Law enforcement agencies offered these accounts of 1989 Grateful Dead shows in their cities:
* Fifty-five arrests at an April concert in Pittsburgh.
* The unexplained death of a college student after an October concert in the Meadowlands Sports Complex in New Jersey.
* Seventy arrests, vandalism and a confrontation at an April concert in Irvine that prompted the police to call in reinforcements from surrounding agencies.
Dennis McNally, the Grateful Dead’s publicist, called the death of any of the band’s supporters, “A tragedy and a death in the family.” McNally attributed some of the problems at Grateful Dead concerts this year to an overreaction by authorities.
“Large numbers of oddly dressed kids are enough to make people nervous,” McNally said Thursday. “The vast, vast majority are pleasant and peaceful people.”
In interviews, longtime fans of the ‘60s rock group blamed the band’s new young disciples for the crowds of ticket-seekers and the death of the mellow mood that once marked the Dead’s concerts.
“It used to be a bunch of peace activists and old hippies,” said “Captain Ed,” the owner of a Dead paraphernalia shop in the San Fernando Valley that bears his name. “The new albums have made the band more popular and attracted younger people.

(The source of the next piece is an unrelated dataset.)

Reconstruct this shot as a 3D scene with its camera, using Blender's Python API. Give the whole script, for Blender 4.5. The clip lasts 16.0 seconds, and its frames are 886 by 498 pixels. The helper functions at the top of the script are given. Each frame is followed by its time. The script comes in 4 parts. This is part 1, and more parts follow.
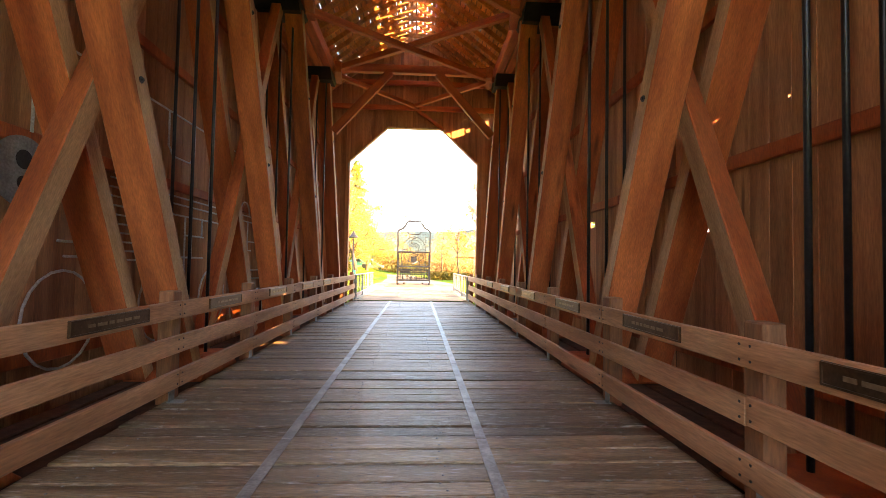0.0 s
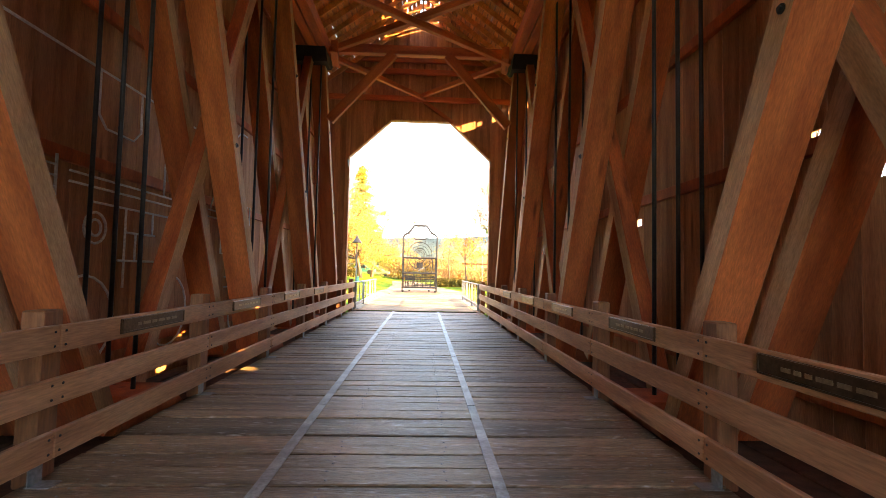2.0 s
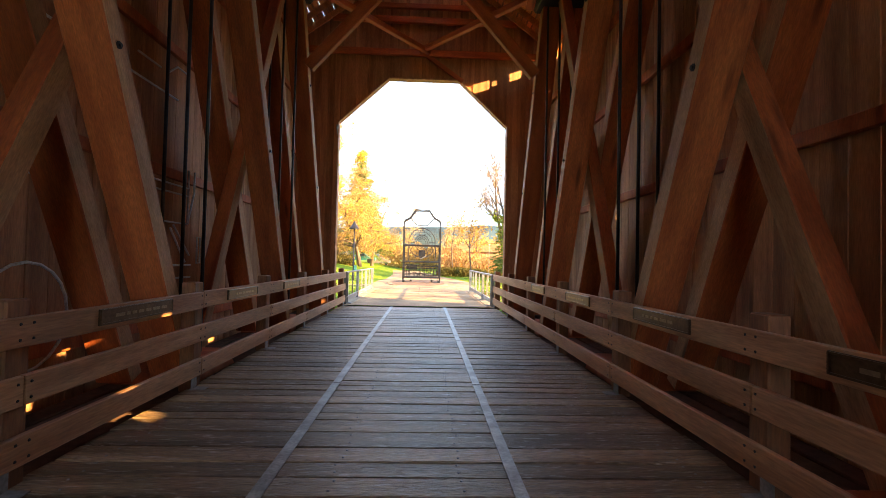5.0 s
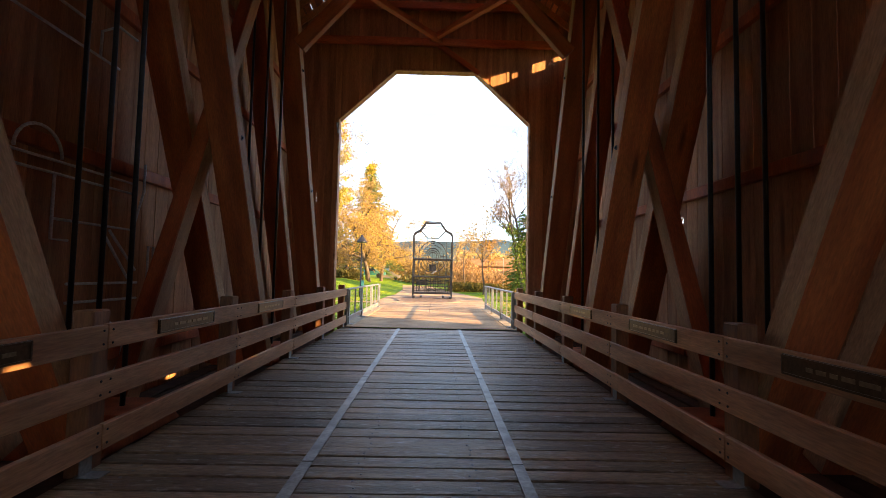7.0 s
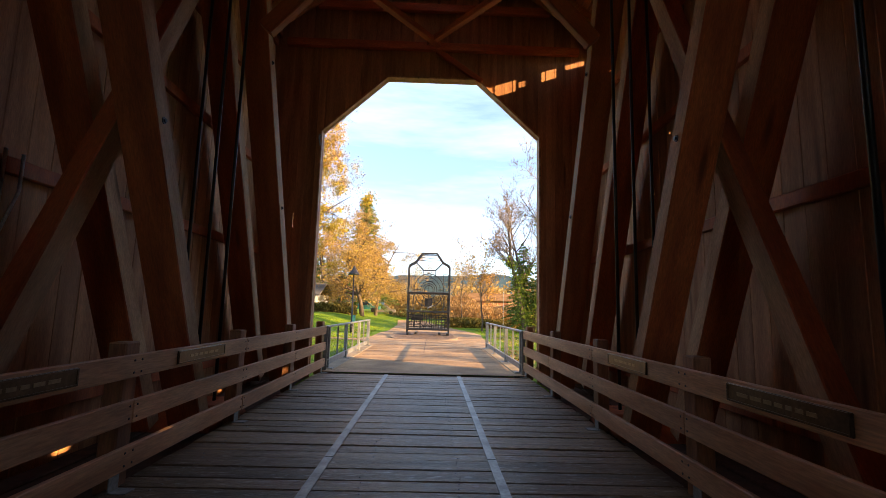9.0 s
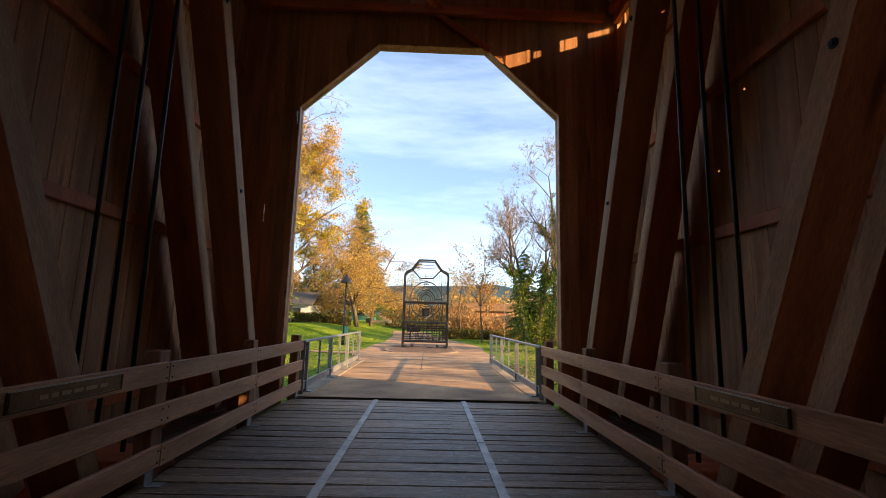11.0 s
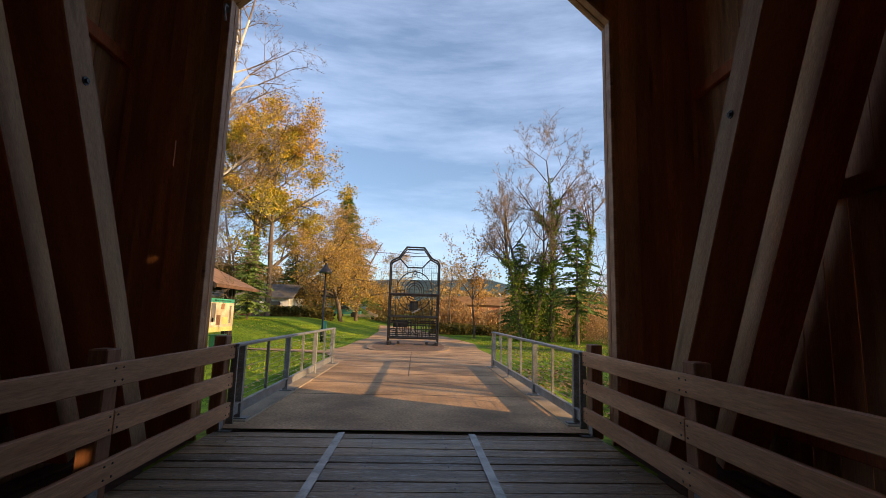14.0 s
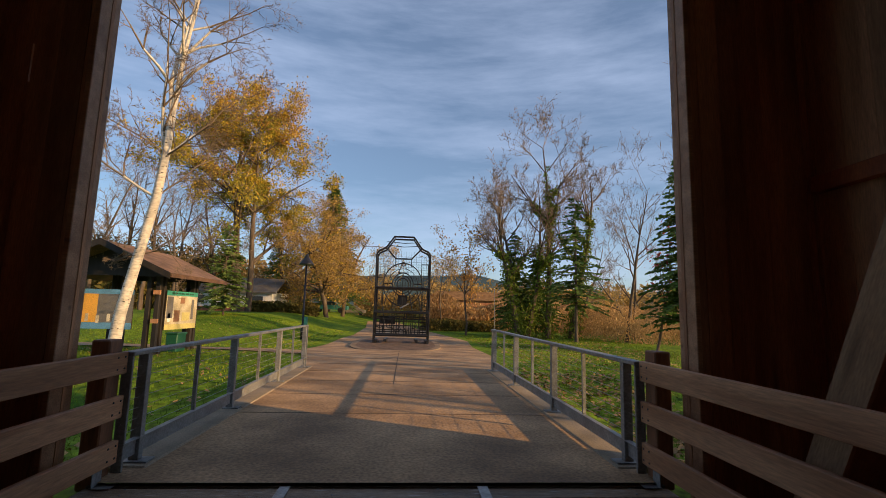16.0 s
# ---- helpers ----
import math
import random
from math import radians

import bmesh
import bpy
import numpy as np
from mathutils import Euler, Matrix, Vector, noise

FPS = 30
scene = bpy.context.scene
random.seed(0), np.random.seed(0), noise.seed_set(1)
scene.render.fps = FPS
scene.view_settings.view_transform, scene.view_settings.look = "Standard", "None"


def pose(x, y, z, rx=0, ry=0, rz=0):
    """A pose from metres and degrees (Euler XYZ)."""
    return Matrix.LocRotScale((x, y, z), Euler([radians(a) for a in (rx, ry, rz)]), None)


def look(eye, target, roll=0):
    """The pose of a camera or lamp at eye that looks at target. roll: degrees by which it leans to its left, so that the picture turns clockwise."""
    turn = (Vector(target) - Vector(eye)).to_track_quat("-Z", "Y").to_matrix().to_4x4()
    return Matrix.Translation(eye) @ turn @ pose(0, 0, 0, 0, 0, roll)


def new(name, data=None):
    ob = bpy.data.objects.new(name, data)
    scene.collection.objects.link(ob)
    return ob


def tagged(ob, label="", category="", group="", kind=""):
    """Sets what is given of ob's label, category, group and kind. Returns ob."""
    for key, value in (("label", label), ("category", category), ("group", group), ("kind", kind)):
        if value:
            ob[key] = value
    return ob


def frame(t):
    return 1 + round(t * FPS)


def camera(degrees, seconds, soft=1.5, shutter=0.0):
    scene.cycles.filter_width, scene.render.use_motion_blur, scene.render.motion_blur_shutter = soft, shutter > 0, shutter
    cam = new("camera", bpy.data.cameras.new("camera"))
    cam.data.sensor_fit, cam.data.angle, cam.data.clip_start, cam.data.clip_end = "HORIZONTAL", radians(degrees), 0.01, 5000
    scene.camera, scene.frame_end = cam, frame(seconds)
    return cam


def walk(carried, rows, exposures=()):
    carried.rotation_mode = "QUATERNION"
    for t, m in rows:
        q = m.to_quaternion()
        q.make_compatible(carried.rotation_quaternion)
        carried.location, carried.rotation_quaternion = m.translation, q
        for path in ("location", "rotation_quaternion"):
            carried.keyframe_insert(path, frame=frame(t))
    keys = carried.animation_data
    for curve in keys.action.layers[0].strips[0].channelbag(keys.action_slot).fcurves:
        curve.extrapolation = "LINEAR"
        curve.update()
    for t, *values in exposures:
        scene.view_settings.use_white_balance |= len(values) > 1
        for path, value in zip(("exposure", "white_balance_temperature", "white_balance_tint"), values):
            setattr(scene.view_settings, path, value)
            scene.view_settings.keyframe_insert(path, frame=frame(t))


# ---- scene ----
cam = camera(87.1, 16.0, soft=0.75, shutter=0.2)
METRES, EYE, TILT, LEAN, TURN, OFFSET = 15.152, 1.5, 0.0, 1.2, -3.05, 0.22
ROWS = [
    (0.0, 0.0, 0.0, 0.0, -0.08, 2.03, -2.21),
    (0.5, 0.0013, 0.0308, 0.0008, 0.3, 2.22, -2.35),
    (1.0, -0.0023, 0.0602, -0.0004, 0.63, 2.39, -2.34),
    (1.5, -0.0048, 0.0902, -0.0012, 0.93, 2.72, -2.36),
    (2.0, -0.0056, 0.1201, 0.0, 0.69, 2.81, -2.43),
    (2.5, -0.0089, 0.1514, -0.0003, 0.82, 2.84, -2.43),
    (3.0, -0.008, 0.1842, -0.0005, 0.68, 2.72, -2.53),
    (5.5, -0.0241, 0.3301, -0.0027, 1.02, 1.12, -2.44),
    (6.0, -0.0274, 0.3587, -0.0033, 1.66, 0.92, -2.37),
    (6.5, -0.0295, 0.3902, -0.0036, 2.27, 1.78, -2.4),
    (7.0, -0.0294, 0.422, -0.0013, 2.13, 3.18, -2.45),
    (7.5, -0.0316, 0.4508, -0.0012, 2.39, 4.65, -2.41),
    (8.0, -0.0287, 0.4815, 0.0007, 2.08, 5.83, -2.57),
    (8.5, -0.0318, 0.5121, 0.0003, 1.71, 6.71, -2.59),
    (9.0, -0.0339, 0.5424, 0.0002, 1.72, 7.4, -2.74),
    (11.5, -0.0463, 0.697, 0.001, 1.01, 8.73, -2.75),
    (12.0, -0.0456, 0.7293, 0.0023, 0.77, 8.71, -2.82),
    (12.5, -0.0515, 0.7621, 0.0023, 0.9, 8.89, -2.81),
    (13.0, -0.0526, 0.7946, 0.0022, 0.74, 8.57, -2.84),
    (13.5, -0.0565, 0.8276, 0.0005, 0.28, 8.26, -2.74),
    (14.0, -0.0584, 0.8606, -0.0003, -0.24, 8.06, -2.76),
    (14.5, -0.0574, 0.8938, 0.0002, -1.12, 7.91, -2.88),
    (15.0, -0.0592, 0.9282, -0.0008, -1.14, 7.8, -2.78),
    (15.5, -0.0575, 0.9621, -0.0005, -1.39, 7.62, -2.83),
    (16.0, -0.0618, 0.9953, -0.0017, -1.5, 7.6, -2.74),
]

EXPOSURES = [(0.0, 4.08, 8100, 12), (3.0, 3.68, 7700, 11), (5.5, 2.95, 7150, 10), (7.0, 2.42, 6900, 10), (8.0, 2.08, 6750, 10), (9.0, 1.83, 6700, 10), (11.5, 1.33, 6650, 10), (13.0, 0.98, 6550, 10), (14.5, 0.63, 6500, 10), (16, 0.25, 6450, 10)]
walk(cam, [(t, pose(OFFSET, 0, EYE, TILT, LEAN, TURN) @ pose(METRES * x, METRES * y, METRES * z, 90 + pitch, roll, yaw)) for t, x, y, z, yaw, pitch, roll in ROWS], EXPOSURES)

# ---- sky and sun ----
SUN_TO = Vector((0.89, -0.46, 0.0)).normalized() * math.cos(radians(16)) + Vector((0, 0, math.sin(radians(16))))
world = bpy.data.worlds.new("sky")
scene.world = world
world.use_nodes = True
wn, wl = world.node_tree.nodes, world.node_tree.links
wn.clear()
w_out, w_bg, w_sky = wn.new("ShaderNodeOutputWorld"), wn.new("ShaderNodeBackground"), wn.new("ShaderNodeTexSky")
w_sky.sky_type, w_sky.sun_disc = "NISHITA", False
w_sky.sun_elevation, w_sky.sun_rotation = radians(16), math.atan2(SUN_TO.x, SUN_TO.y)
w_sky.air_density, w_sky.dust_density, w_sky.ozone_density = 1.0, 0.3, 3.0
w_co, w_map, w_noise, w_ramp, w_mix = (wn.new(k) for k in ("ShaderNodeTexCoord", "ShaderNodeMapping", "ShaderNodeTexNoise", "ShaderNodeValToRGB", "ShaderNodeMix"))
w_mix.data_type = "RGBA"
w_map.inputs["Scale"].default_value = (1.0, 1.5, 6.0)
w_map.inputs["Rotation"].default_value = (0.1, 0.12, 0.3)
w_noise.inputs["Scale"].default_value, w_noise.inputs["Detail"].default_value, w_noise.inputs["Roughness"].default_value = 2.4, 9, 0.6
w_noise.inputs["Distortion"].default_value = 0.1
w_ramp.color_ramp.elements[0].position, w_ramp.color_ramp.elements[1].position = 0.38, 0.78
w_ramp.color_ramp.elements[0].color, w_ramp.color_ramp.elements[1].color = (0.14, 0.14, 0.14, 1), (0.56, 0.56, 0.56, 1)
w_mix.inputs["B"].default_value = (5.2, 6.2, 8.5, 1)
wl.new(w_co.outputs["Generated"], w_map.inputs["Vector"])
wl.new(w_map.outputs["Vector"], w_noise.inputs["Vector"])
wl.new(w_noise.outputs["Fac"], w_ramp.inputs["Fac"])
wl.new(w_ramp.outputs["Color"], w_mix.inputs["Factor"])
wl.new(w_sky.outputs["Color"], w_mix.inputs["A"])
wl.new(w_mix.outputs["Result"], w_bg.inputs["Color"])
w_bg.inputs["Strength"].default_value = 0.106
wl.new(w_bg.outputs["Background"], w_out.inputs["Surface"])
sun = new("sun", bpy.data.lights.new("sun", "SUN"))
sun.data.energy, sun.data.angle, sun.data.color = 5.0, radians(0.5), (1.0, 0.63, 0.28)
sun.matrix_world = look(SUN_TO * 100, (0, 0, 0))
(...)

The general population is coming in. The Dead are becoming a top-10-type group.”
Another Dead fan said, “They aren’t our private little minstrels anymore.”
Moret said police investigators are looking at other concerts nationwide to determine the “normal rate of death at Grateful Dead concerts.”
Inglewood City Councilman Jose Fernandez said banning the Dead from the Forum “remains a viable option that must be looked at very closely.” But neither he nor other officials openly called for a ban on the Dead in Inglewood.
“It is unacceptable to have that kind of drug dealing and usage in public,” Fernandez said. “I will not tolerate it.”
Forum General Manager Claire Rothman, Police Chief Raymond Johnson, City Manager Paul Eckles and a Grateful Dead representative have been discussing the “advisability of the Grateful Dead playing here or not playing here,” Steiner said.